L’8 settembre nuovo episodio: «Andate via» e poi li avrebbe seguiti con la propria auto. Tregua di tre mesi, fino a dicembre: nel frattempo era intervenuto il divieto di avvicinamento ma lui il 18 l’aveva violato. Ai primi di febbraio una serie di offese dirette alla donna, accompagnate da minacce («vi ammazzo con le mie mani»). La coppia era davvero in pensiero, aveva anche installato una videocamera all’esterno della propria abitazione per sorvegliare cosa succedeva: il 25 febbraio l’imputato si era avvicinato (e aveva di nuovo violato la misura) e l’aveva danneggiata, strappandola dal muro e orientandola verso la propria porta di ingresso. E poi sputi. E poi minacce, le solite di morte. Con una frase terribile: «Non cercate più vostra figlia perché la faccio diventare acqua».

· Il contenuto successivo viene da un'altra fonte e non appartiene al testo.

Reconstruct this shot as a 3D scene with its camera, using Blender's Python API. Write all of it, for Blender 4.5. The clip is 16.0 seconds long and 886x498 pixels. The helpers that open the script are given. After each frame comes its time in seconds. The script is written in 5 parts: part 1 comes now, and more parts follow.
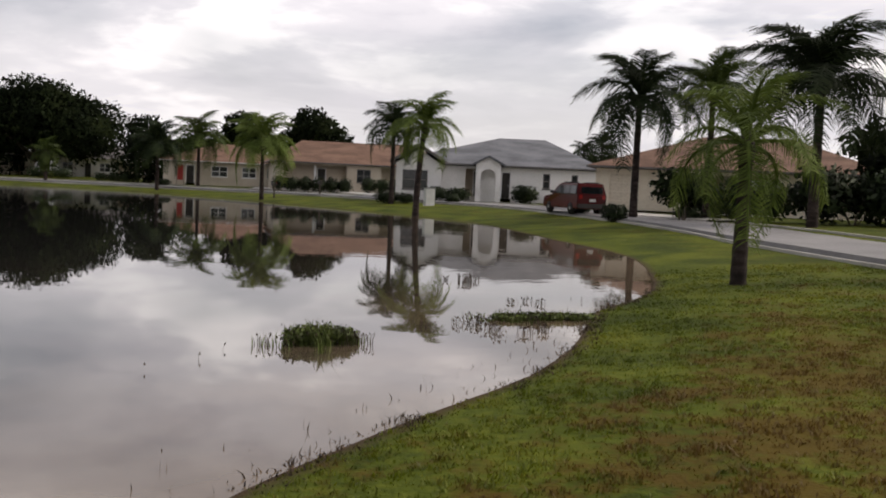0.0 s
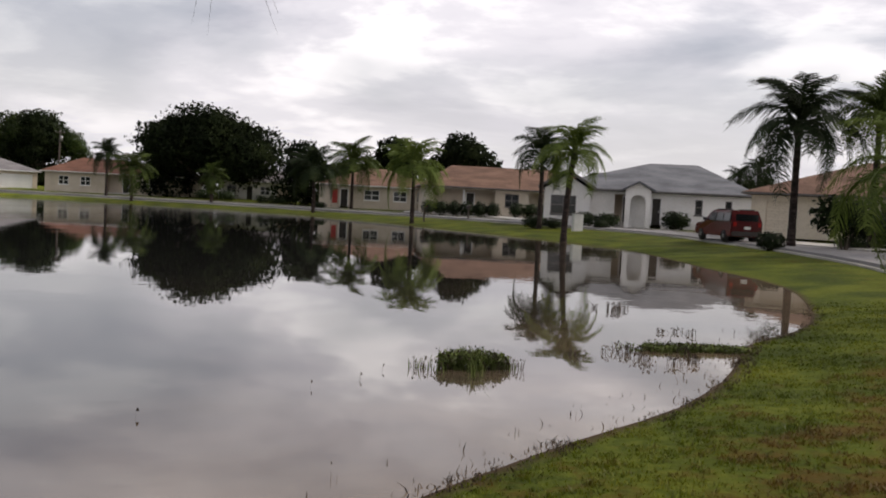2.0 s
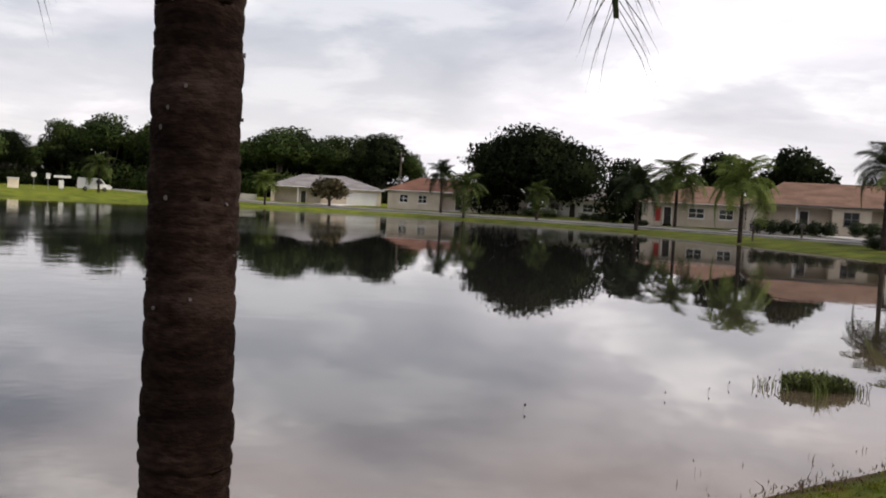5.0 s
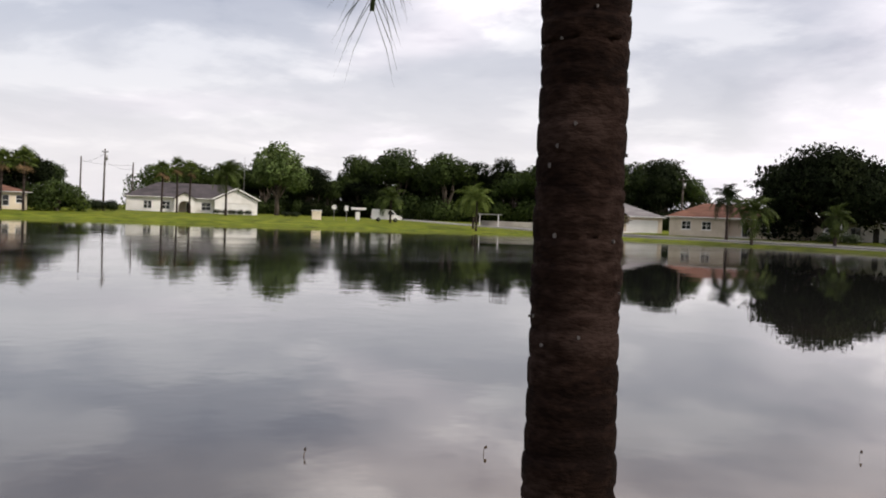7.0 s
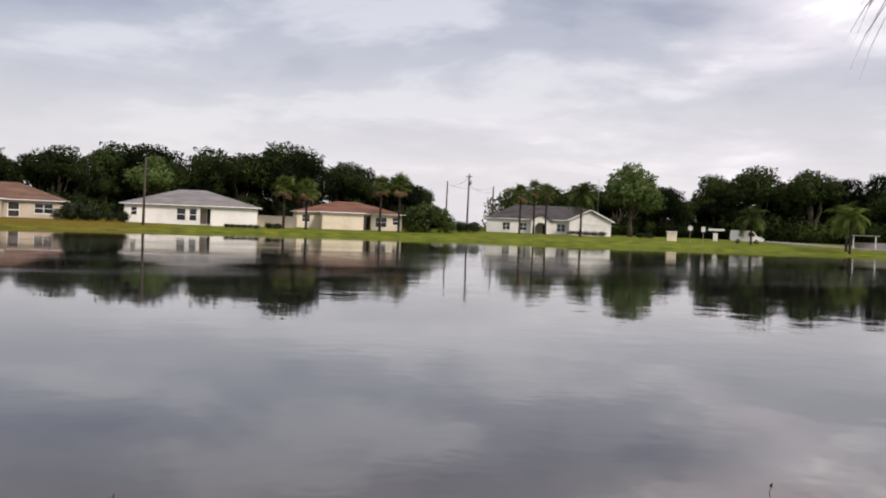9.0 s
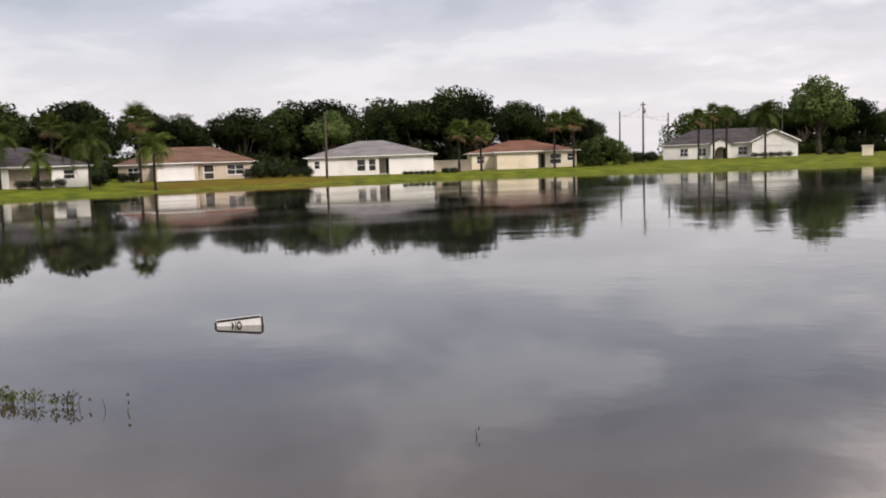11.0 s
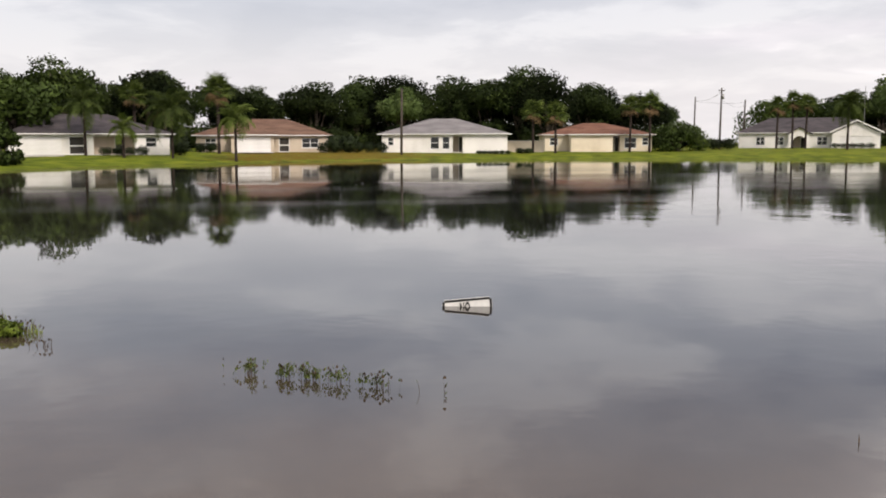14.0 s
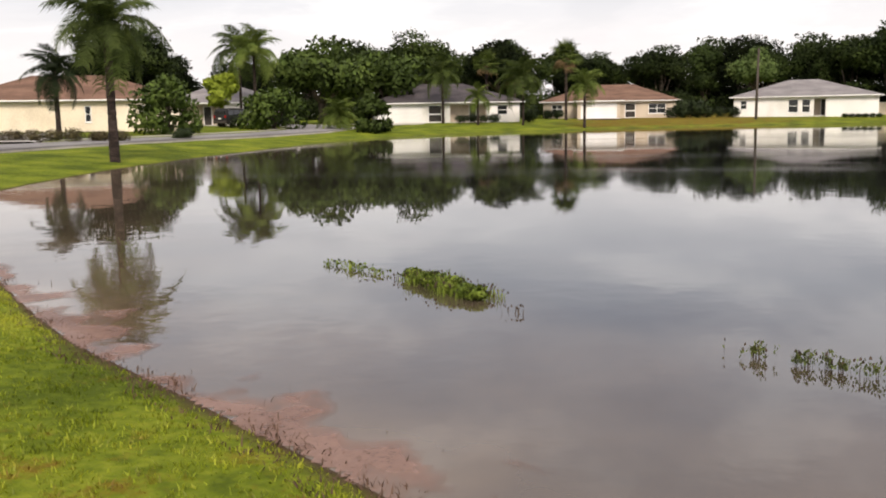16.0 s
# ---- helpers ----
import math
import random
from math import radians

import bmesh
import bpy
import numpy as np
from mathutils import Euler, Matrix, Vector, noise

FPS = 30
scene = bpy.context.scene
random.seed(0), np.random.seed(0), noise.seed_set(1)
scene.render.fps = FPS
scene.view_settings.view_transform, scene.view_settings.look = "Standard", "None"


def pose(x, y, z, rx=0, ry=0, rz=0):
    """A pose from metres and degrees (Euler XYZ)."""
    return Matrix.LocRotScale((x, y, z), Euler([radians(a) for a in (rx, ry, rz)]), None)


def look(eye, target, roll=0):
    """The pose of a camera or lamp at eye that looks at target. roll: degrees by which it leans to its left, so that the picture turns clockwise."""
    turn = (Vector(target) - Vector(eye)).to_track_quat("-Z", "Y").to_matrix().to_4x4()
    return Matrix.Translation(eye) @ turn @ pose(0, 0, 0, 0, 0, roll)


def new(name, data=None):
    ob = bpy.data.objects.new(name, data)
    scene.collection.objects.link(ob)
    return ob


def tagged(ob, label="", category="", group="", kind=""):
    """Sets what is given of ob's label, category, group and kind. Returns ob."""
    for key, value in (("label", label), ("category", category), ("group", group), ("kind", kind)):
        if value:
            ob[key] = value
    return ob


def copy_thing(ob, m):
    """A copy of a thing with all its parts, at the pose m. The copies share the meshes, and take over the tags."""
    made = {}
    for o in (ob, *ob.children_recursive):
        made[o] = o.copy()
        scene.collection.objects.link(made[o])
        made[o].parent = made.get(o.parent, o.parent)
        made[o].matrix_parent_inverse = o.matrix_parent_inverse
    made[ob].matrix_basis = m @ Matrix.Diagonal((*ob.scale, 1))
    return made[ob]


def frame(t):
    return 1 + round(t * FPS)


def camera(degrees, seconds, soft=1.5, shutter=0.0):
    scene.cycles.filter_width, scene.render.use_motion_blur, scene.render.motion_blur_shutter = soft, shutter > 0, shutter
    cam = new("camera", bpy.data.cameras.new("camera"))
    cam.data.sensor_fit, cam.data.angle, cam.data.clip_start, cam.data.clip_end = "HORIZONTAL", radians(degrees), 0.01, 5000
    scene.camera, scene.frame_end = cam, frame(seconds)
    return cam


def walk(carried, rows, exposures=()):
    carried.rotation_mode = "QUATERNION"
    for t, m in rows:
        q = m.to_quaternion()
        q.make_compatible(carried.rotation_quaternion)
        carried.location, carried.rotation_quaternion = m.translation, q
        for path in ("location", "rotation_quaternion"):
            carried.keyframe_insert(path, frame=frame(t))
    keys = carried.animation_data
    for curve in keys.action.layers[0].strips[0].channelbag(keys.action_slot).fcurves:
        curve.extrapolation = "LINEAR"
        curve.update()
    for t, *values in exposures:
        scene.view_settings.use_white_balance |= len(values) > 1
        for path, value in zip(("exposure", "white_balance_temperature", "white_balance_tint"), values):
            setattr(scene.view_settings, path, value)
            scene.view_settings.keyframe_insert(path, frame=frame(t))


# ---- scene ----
cam = camera(50.70, 16.0, soft=1.9)
# seconds, place, turn
ROWS = [
    (0.0, 0.000, 0.000, 1.785, 86.176, -2.533, 0.000),
    (0.5, -0.027, -0.012, 1.806, 86.561, -2.598, 1.669),
    (1.0, -0.031, -0.050, 1.815, 86.891, -2.690, 3.792),
    (1.5, -0.045, -0.134, 1.823, 87.091, -2.829, 6.247),
    (2.0, -0.046, -0.361, 1.864, 87.195, -2.985, 8.996),
    (2.5, -0.007, -0.830, 1.932, 87.169, -3.035, 11.805),
    (3.0, 0.090, -1.420, 1.990, 87.170, -3.065, 14.755),
    (3.5, 0.133, -1.744, 2.022, 87.213, -3.078, 18.254),
    (4.0, 0.080, -1.756, 2.015, 87.116, -3.020, 21.765),
    (4.2, 0.048, -1.758, 2.012, 87.087, -2.855, 23.109),
    (6.3, -0.168, -1.948, 2.036, 87.383, -2.835, 38.159),
    (6.5, -0.210, -1.952, 2.031, 87.466, -2.399, 40.006),
    (7.0, -0.351, -1.973, 2.032, 88.062, -2.314, 45.204),
    (7.5, -0.504, -2.092, 2.037, 88.257, -2.115, 51.357),
    (8.0, -0.728, -2.227, 2.011, 88.022, -2.084, 58.856),
    (8.5, -0.931, -2.363, 1.980, 87.816, -2.111, 64.370),
    (9.0, -1.098, -2.532, 1.958, 88.532, -2.250, 66.318),
    (9.5, -1.213, -2.765, 1.942, 88.727, -0.579, 67.808),
    (10.0, -1.290, -3.049, 1.929, 87.497, 1.928, 70.507),
    (10.2, -1.318, -3.168, 1.925, 86.914, 2.302, 72.022),
    (12.3, -1.707, -4.511, 1.945, 83.255, 0.824, 79.579),
    (12.5, -1.772, -4.631, 1.955, 82.945, 0.508, 79.306),
    (13.0, -1.913, -5.007, 1.974, 82.166, 0.044, 78.592),
    (13.5, -2.021, -5.393, 1.973, 82.621, -0.253, 78.424),
    (14.0, -2.199, -5.771, 1.979, 83.547, 0.106, 79.934),
    (14.5, -2.412, -6.153, 1.964, 83.937, 1.192, 84.562),
    (15.0, -2.637, -6.505, 1.950, 84.271, 1.727, 90.904),
    (15.5, -2.811, -6.840, 1.939, 83.333, 1.371, 96.270),
    (16.0, -2.932, -7.166, 1.920, 81.713, 0.961, 100.069),
]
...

E ancora: «I miei parenti e amici vi stanno cercando per ammazzarvi». Quella sera erano arrivati i carabinieri che non erano riusciti a calmare il 45enne, in preda a uno stato di agitazione aggravato dallo stato di ebbrezza. Il giudice ha ritenuto inattendibile la testimonianza di un’amica della mamma dell’imputato, che avrebbe cercato di addebitare ai coniugi la responsabilità dei dissidi: abita altrove, non ha mai assistito direttamente. Al termine della discussione, la pm Valeria Lazzarini aveva chiesto una condanna a un anno e otto mesi. Tra l’altro, nel procedimento che adesso si è concluso, tra l’altro a pochi mesi dall’inizio dei problemi denunciati, sono stati acquisiti anche gli atti di un fascicolo risalente al 2023 che vedeva lo stesso 45enne nei guai per fatti analoghi a questo ma commessi nei confronti di altri condomini.